-- start --

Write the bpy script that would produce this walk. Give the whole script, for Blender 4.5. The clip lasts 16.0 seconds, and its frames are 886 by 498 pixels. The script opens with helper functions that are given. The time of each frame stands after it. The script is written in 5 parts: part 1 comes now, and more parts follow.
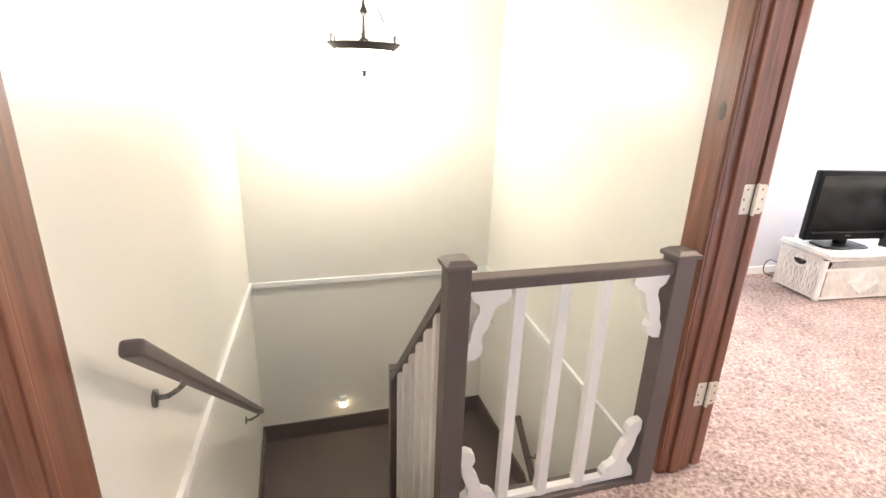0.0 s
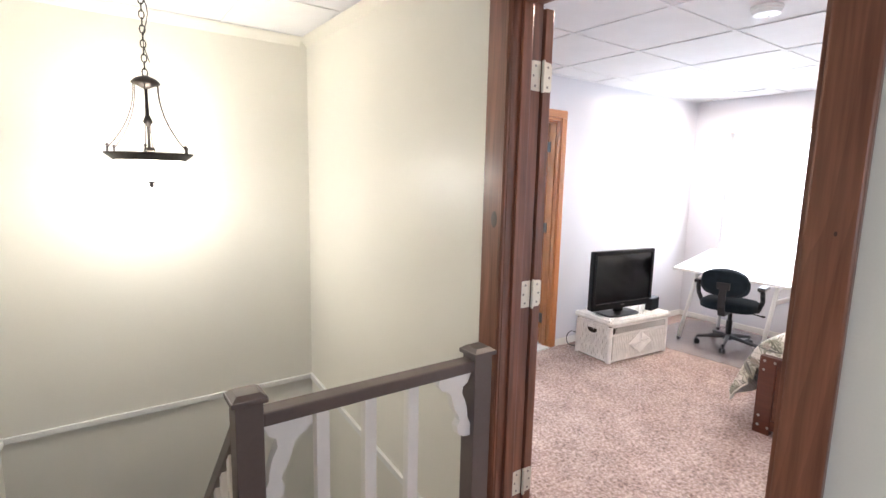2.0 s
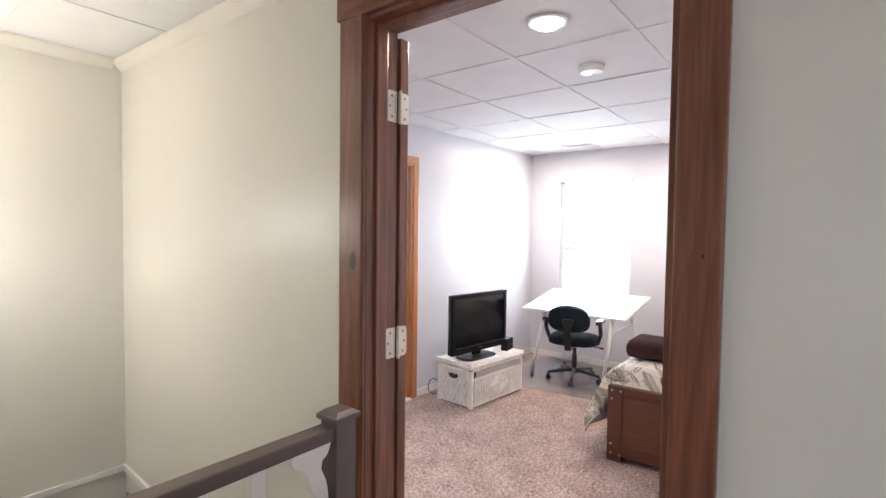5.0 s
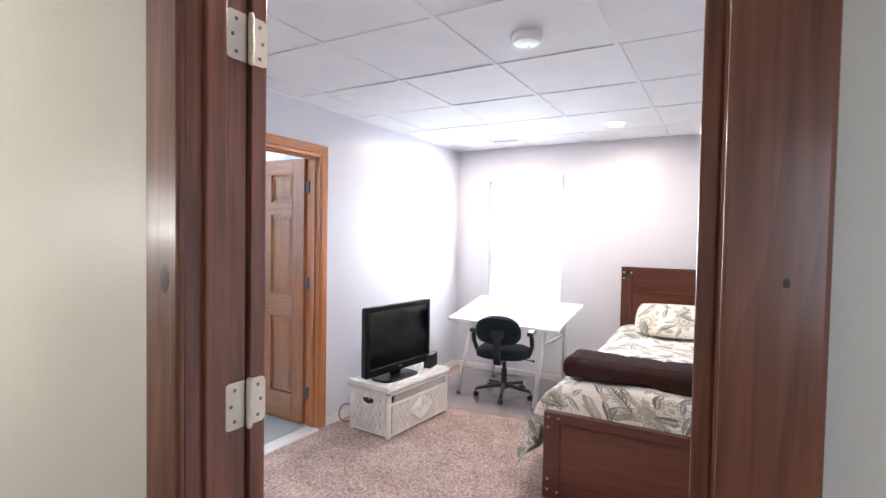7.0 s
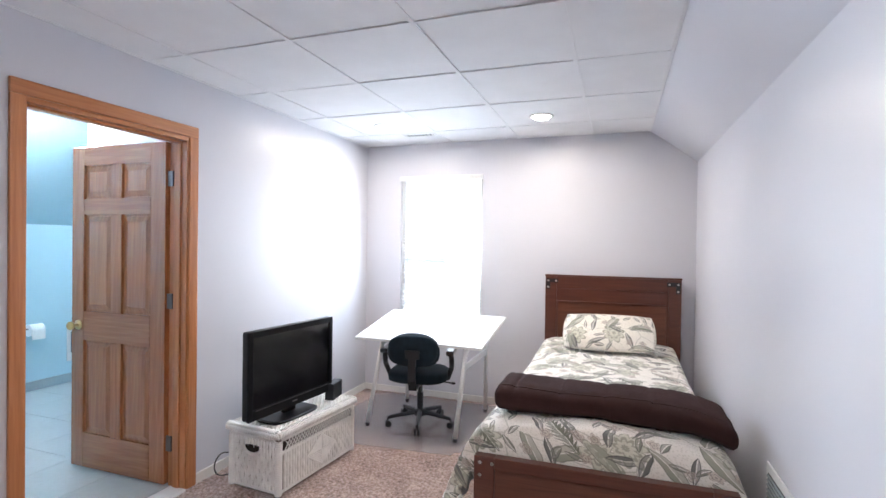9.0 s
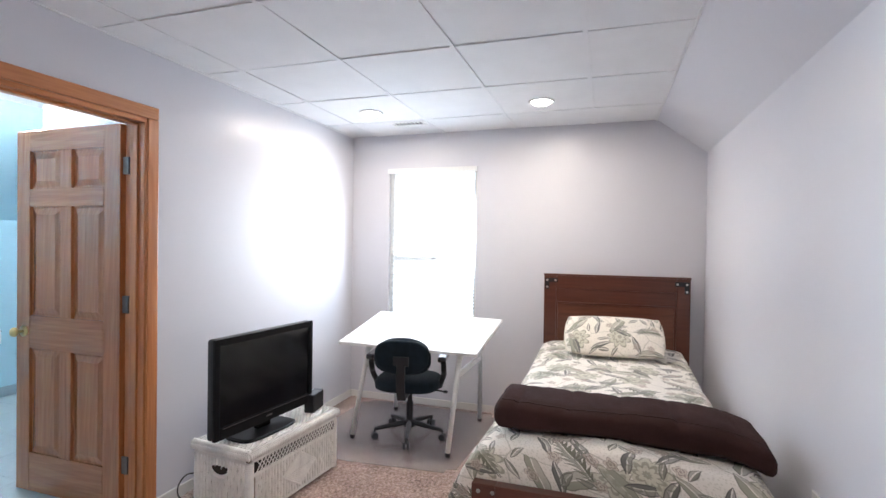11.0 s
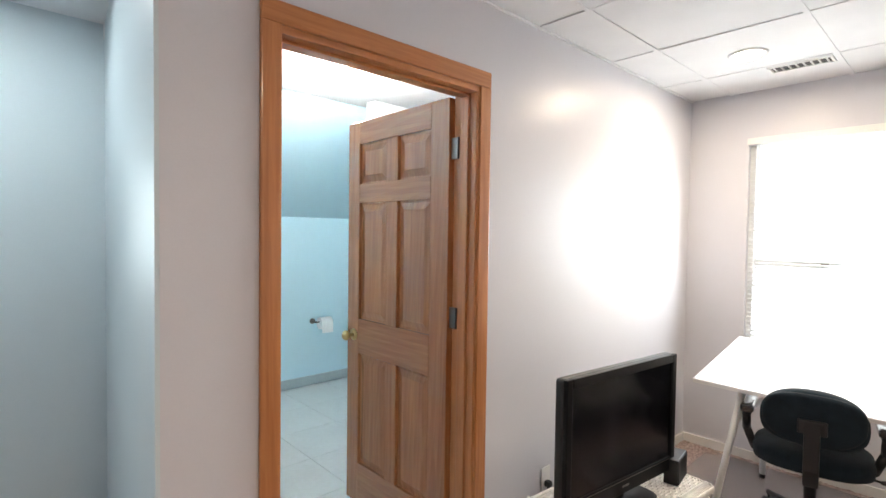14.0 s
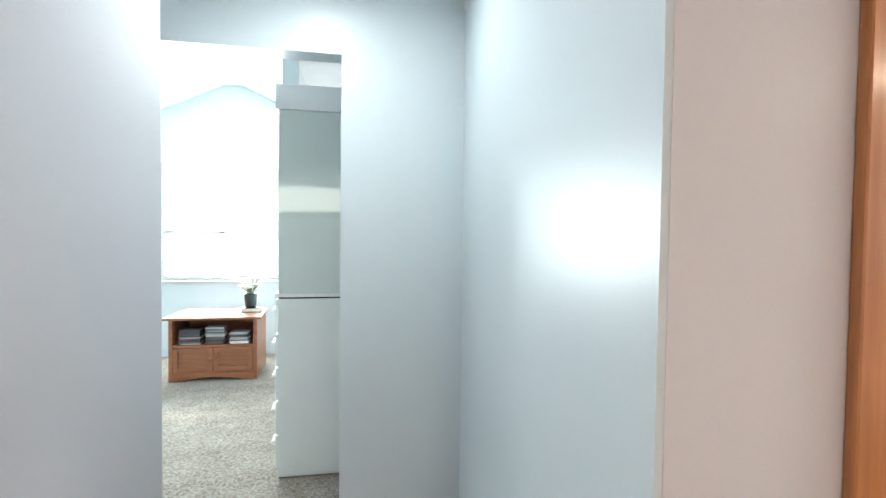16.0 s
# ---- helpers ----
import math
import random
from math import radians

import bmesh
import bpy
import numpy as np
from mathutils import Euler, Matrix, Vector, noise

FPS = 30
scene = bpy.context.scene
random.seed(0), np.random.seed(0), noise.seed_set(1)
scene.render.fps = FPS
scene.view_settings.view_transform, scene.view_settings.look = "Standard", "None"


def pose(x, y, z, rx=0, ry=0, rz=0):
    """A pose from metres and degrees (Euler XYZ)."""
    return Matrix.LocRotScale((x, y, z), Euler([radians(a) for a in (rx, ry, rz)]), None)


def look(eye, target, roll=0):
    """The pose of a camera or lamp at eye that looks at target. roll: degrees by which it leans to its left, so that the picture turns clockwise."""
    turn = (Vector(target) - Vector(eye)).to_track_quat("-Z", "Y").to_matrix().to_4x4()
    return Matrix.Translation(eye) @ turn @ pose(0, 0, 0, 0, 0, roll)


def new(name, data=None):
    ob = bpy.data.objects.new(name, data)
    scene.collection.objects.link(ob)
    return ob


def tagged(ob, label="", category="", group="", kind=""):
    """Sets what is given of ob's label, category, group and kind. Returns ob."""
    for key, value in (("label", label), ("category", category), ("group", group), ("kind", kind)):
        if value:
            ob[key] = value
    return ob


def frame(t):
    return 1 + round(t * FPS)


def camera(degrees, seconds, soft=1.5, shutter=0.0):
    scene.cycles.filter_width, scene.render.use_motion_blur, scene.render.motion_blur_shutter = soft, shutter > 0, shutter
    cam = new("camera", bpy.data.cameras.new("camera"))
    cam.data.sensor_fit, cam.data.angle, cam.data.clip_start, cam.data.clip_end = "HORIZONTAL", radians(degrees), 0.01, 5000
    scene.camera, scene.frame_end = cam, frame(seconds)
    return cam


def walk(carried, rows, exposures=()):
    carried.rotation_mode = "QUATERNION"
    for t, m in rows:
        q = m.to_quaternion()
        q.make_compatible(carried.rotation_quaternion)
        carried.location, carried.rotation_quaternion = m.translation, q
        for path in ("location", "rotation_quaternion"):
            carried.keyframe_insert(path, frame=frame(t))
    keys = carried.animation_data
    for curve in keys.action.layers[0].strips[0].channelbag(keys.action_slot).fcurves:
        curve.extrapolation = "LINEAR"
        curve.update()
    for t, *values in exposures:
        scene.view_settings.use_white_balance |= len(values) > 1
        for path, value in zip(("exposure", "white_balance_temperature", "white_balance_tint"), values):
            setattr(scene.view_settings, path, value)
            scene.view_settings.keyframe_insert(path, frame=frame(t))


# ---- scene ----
cam = camera(83.4, 16.0)
PATH = [
    (0, (0.113, 0.164, 1.464), (0.663, 1.976, 0.818), 2.1),
    (0.5, (0.154, 0.165, 1.489), (0.728, 1.99, 0.906), 2.3),
    (1, (0.192, 0.146, 1.505), (0.915, 1.949, 1.029), 1.9),
    (1.5, (0.223, 0.129, 1.536), (1.161, 1.854, 1.158), 1.6),
    (2, (0.247, 0.136, 1.549), (1.391, 1.751, 1.26), 1.3),
    (2.5, (0.262, 0.151, 1.556), (1.566, 1.652, 1.337), 1.2),
    (3, (0.272, 0.16, 1.551), (1.687, 1.564, 1.383), 1.0),
    (3.5, (0.274, 0.174, 1.54), (1.754, 1.514, 1.411), 0.9),
    (4, (0.275, 0.198, 1.526), (1.79, 1.5, 1.42), 0.8),
    (6.5, (0.691, 0.464, 1.483), (2.379, 1.534, 1.422), 0.9),
    (7, (0.852, 0.533, 1.497), (2.588, 1.523, 1.435), 1.0),
    (7.5, (1.033, 0.657, 1.498), (2.836, 1.520, 1.441), 1.0),
    (8, (1.161, 0.750, 1.478), (3.017, 1.494, 1.431), 0.8),
    (8.5, (1.270, 0.774, 1.460), (3.148, 1.460, 1.428), 0.7),
    (9, (1.378, 0.801, 1.468), (3.265, 1.463, 1.447), 0.8),
    (11.5, (1.751, 0.996, 1.449), (3.651, 1.618, 1.423), 0.8),
    (12, (1.851, 1.126, 1.459), (3.749, 1.756, 1.429), 0.8),
    (12.5, (1.937, 1.291, 1.477), (3.808, 1.995, 1.441), 0.8),
    (13, (1.994, 1.419, 1.467), (3.765, 2.348, 1.418), 0.7),
    (13.5, (2.079, 1.592, 1.455), (3.67, 2.803, 1.407), 0.7),
    (14, (2.133, 1.77, 1.467), (3.496, 3.233, 1.405), 0.8),
    (14.5, (2.123, 1.947, 1.464), (3.227, 3.614, 1.398), 0.7),
    (15, (2.062, 2.208, 1.484), (2.904, 4.02, 1.402), 0.5),
    (15.5, (2.051, 2.417, 1.468), (2.674, 4.316, 1.399), 0.5),
    (16, (2.097, 2.667, 1.445), (2.481, 4.629, 1.384), 0.7),
]
EXPOSURES = [(0.0, 1.42, 6100, 12), (1.0, 1.24, 5980, 12), (2.0, 0.68, 5850, 12), (3.0, 0.46, 5850, 12), (4.0, 0.40, 5950, 13), (6.5, 0.30, 5750, 13), (7.5, 0.44, 5600, 11), (8.0, 0.37, 5550, 10), (9.0, 0.10, 5500, 9), (11.5, -0.13, 5750, 9), (13.0, -0.31, 6100, 8), (13.5, -0.35, 6250, 8), (14.0, -0.1, 6500, 8), (15.0, 0.46, 6650, 9), (16.0, 0.28, 6700, 9)]
walk(cam, [(t, look(eye, target, roll)) for t, eye, target, roll in PATH], EXPOSURES)

# ---- world and light ----
world = bpy.data.worlds.new("world")
world.use_nodes = True
scene.world = world
wn = world.node_tree.nodes
sky = wn.new("ShaderNodeTexSky")
sky.sky_type, sky.sun_disc = "NISHITA", False
sky.sun_elevation, sky.sun_rotation = radians(50), radians(200)
wn["Background"].inputs[1].default_value = 0.12
world.node_tree.links.new(sky.outputs[0], wn["Background"].inputs[0])

sun = new("sun", bpy.data.lights.new("sun", "SUN"))
sun.data.energy, sun.data.angle, sun.data.color = 2.5, radians(0.53), (1.0, 0.95, 0.88)
sun.matrix_world = look((0, 0, 20), (-6, 14, 0))


def area(name, eye, target, sx, sy, watts, color, spread=180):
    la = bpy.data.lights.new(name, "AREA")
    la.shape, la.size, la.size_y, la.energy, la.color = "RECTANGLE", sx, sy, watts, color
    ob = new(name, la)
    ob.matrix_world = look(eye, target)
    la.spread = radians(spread)
    return ob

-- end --

AIM: Restate the data above exactly, stripping out each image.

FULL ANSWER:
Write the bpy script that would produce this walk. Give the whole script, for Blender 4.5. The clip lasts 16.0 seconds, and its frames are 886 by 498 pixels. The script opens with helper functions that are given. The time of each frame stands after it. The script is written in 5 parts: part 1 comes now, and more parts follow.
0.0 s
2.0 s
5.0 s
7.0 s
9.0 s
11.0 s
14.0 s
16.0 s
# ---- helpers ----
import math
import random
from math import radians

import bmesh
import bpy
import numpy as np
from mathutils import Euler, Matrix, Vector, noise

FPS = 30
scene = bpy.context.scene
random.seed(0), np.random.seed(0), noise.seed_set(1)
scene.render.fps = FPS
scene.view_settings.view_transform, scene.view_settings.look = "Standard", "None"


def pose(x, y, z, rx=0, ry=0, rz=0):
    """A pose from metres and degrees (Euler XYZ)."""
    return Matrix.LocRotScale((x, y, z), Euler([radians(a) for a in (rx, ry, rz)]), None)


def look(eye, target, roll=0):
    """The pose of a camera or lamp at eye that looks at target. roll: degrees by which it leans to its left, so that the picture turns clockwise."""
    turn = (Vector(target) - Vector(eye)).to_track_quat("-Z", "Y").to_matrix().to_4x4()
    return Matrix.Translation(eye) @ turn @ pose(0, 0, 0, 0, 0, roll)


def new(name, data=None):
    ob = bpy.data.objects.new(name, data)
    scene.collection.objects.link(ob)
    return ob


def tagged(ob, label="", category="", group="", kind=""):
    """Sets what is given of ob's label, category, group and kind. Returns ob."""
    for key, value in (("label", label), ("category", category), ("group", group), ("kind", kind)):
        if value:
            ob[key] = value
    return ob


def frame(t):
    return 1 + round(t * FPS)


def camera(degrees, seconds, soft=1.5, shutter=0.0):
    scene.cycles.filter_width, scene.render.use_motion_blur, scene.render.motion_blur_shutter = soft, shutter > 0, shutter
    cam = new("camera", bpy.data.cameras.new("camera"))
    cam.data.sensor_fit, cam.data.angle, cam.data.clip_start, cam.data.clip_end = "HORIZONTAL", radians(degrees), 0.01, 5000
    scene.camera, scene.frame_end = cam, frame(seconds)
    return cam


def walk(carried, rows, exposures=()):
    carried.rotation_mode = "QUATERNION"
    for t, m in rows:
        q = m.to_quaternion()
        q.make_compatible(carried.rotation_quaternion)
        carried.location, carried.rotation_quaternion = m.translation, q
        for path in ("location", "rotation_quaternion"):
            carried.keyframe_insert(path, frame=frame(t))
    keys = carried.animation_data
    for curve in keys.action.layers[0].strips[0].channelbag(keys.action_slot).fcurves:
        curve.extrapolation = "LINEAR"
        curve.update()
    for t, *values in exposures:
        scene.view_settings.use_white_balance |= len(values) > 1
        for path, value in zip(("exposure", "white_balance_temperature", "white_balance_tint"), values):
            setattr(scene.view_settings, path, value)
            scene.view_settings.keyframe_insert(path, frame=frame(t))


# ---- scene ----
cam = camera(83.4, 16.0)
PATH = [
    (0, (0.113, 0.164, 1.464), (0.663, 1.976, 0.818), 2.1),
    (0.5, (0.154, 0.165, 1.489), (0.728, 1.99, 0.906), 2.3),
    (1, (0.192, 0.146, 1.505), (0.915, 1.949, 1.029), 1.9),
    (1.5, (0.223, 0.129, 1.536), (1.161, 1.854, 1.158), 1.6),
    (2, (0.247, 0.136, 1.549), (1.391, 1.751, 1.26), 1.3),
    (2.5, (0.262, 0.151, 1.556), (1.566, 1.652, 1.337), 1.2),
    (3, (0.272, 0.16, 1.551), (1.687, 1.564, 1.383), 1.0),
    (3.5, (0.274, 0.174, 1.54), (1.754, 1.514, 1.411), 0.9),
    (4, (0.275, 0.198, 1.526), (1.79, 1.5, 1.42), 0.8),
    (6.5, (0.691, 0.464, 1.483), (2.379, 1.534, 1.422), 0.9),
    (7, (0.852, 0.533, 1.497), (2.588, 1.523, 1.435), 1.0),
    (7.5, (1.033, 0.657, 1.498), (2.836, 1.520, 1.441), 1.0),
    (8, (1.161, 0.750, 1.478), (3.017, 1.494, 1.431), 0.8),
    (8.5, (1.270, 0.774, 1.460), (3.148, 1.460, 1.428), 0.7),
    (9, (1.378, 0.801, 1.468), (3.265, 1.463, 1.447), 0.8),
    (11.5, (1.751, 0.996, 1.449), (3.651, 1.618, 1.423), 0.8),
    (12, (1.851, 1.126, 1.459), (3.749, 1.756, 1.429), 0.8),
    (12.5, (1.937, 1.291, 1.477), (3.808, 1.995, 1.441), 0.8),
    (13, (1.994, 1.419, 1.467), (3.765, 2.348, 1.418), 0.7),
    (13.5, (2.079, 1.592, 1.455), (3.67, 2.803, 1.407), 0.7),
    (14, (2.133, 1.77, 1.467), (3.496, 3.233, 1.405), 0.8),
    (14.5, (2.123, 1.947, 1.464), (3.227, 3.614, 1.398), 0.7),
    (15, (2.062, 2.208, 1.484), (2.904, 4.02, 1.402), 0.5),
    (15.5, (2.051, 2.417, 1.468), (2.674, 4.316, 1.399), 0.5),
    (16, (2.097, 2.667, 1.445), (2.481, 4.629, 1.384), 0.7),
]
EXPOSURES = [(0.0, 1.42, 6100, 12), (1.0, 1.24, 5980, 12), (2.0, 0.68, 5850, 12), (3.0, 0.46, 5850, 12), (4.0, 0.40, 5950, 13), (6.5, 0.30, 5750, 13), (7.5, 0.44, 5600, 11), (8.0, 0.37, 5550, 10), (9.0, 0.10, 5500, 9), (11.5, -0.13, 5750, 9), (13.0, -0.31, 6100, 8), (13.5, -0.35, 6250, 8), (14.0, -0.1, 6500, 8), (15.0, 0.46, 6650, 9), (16.0, 0.28, 6700, 9)]
walk(cam, [(t, look(eye, target, roll)) for t, eye, target, roll in PATH], EXPOSURES)

# ---- world and light ----
world = bpy.data.worlds.new("world")
world.use_nodes = True
scene.world = world
wn = world.node_tree.nodes
sky = wn.new("ShaderNodeTexSky")
sky.sky_type, sky.sun_disc = "NISHITA", False
sky.sun_elevation, sky.sun_rotation = radians(50), radians(200)
wn["Background"].inputs[1].default_value = 0.12
world.node_tree.links.new(sky.outputs[0], wn["Background"].inputs[0])

sun = new("sun", bpy.data.lights.new("sun", "SUN"))
sun.data.energy, sun.data.angle, sun.data.color = 2.5, radians(0.53), (1.0, 0.95, 0.88)
sun.matrix_world = look((0, 0, 20), (-6, 14, 0))


def area(name, eye, target, sx, sy, watts, color, spread=180):
    la = bpy.data.lights.new(name, "AREA")
    la.shape, la.size, la.size_y, la.energy, la.color = "RECTANGLE", sx, sy, watts, color
    ob = new(name, la)
    ob.matrix_world = look(eye, target)
    la.spread = radians(spread)
    return ob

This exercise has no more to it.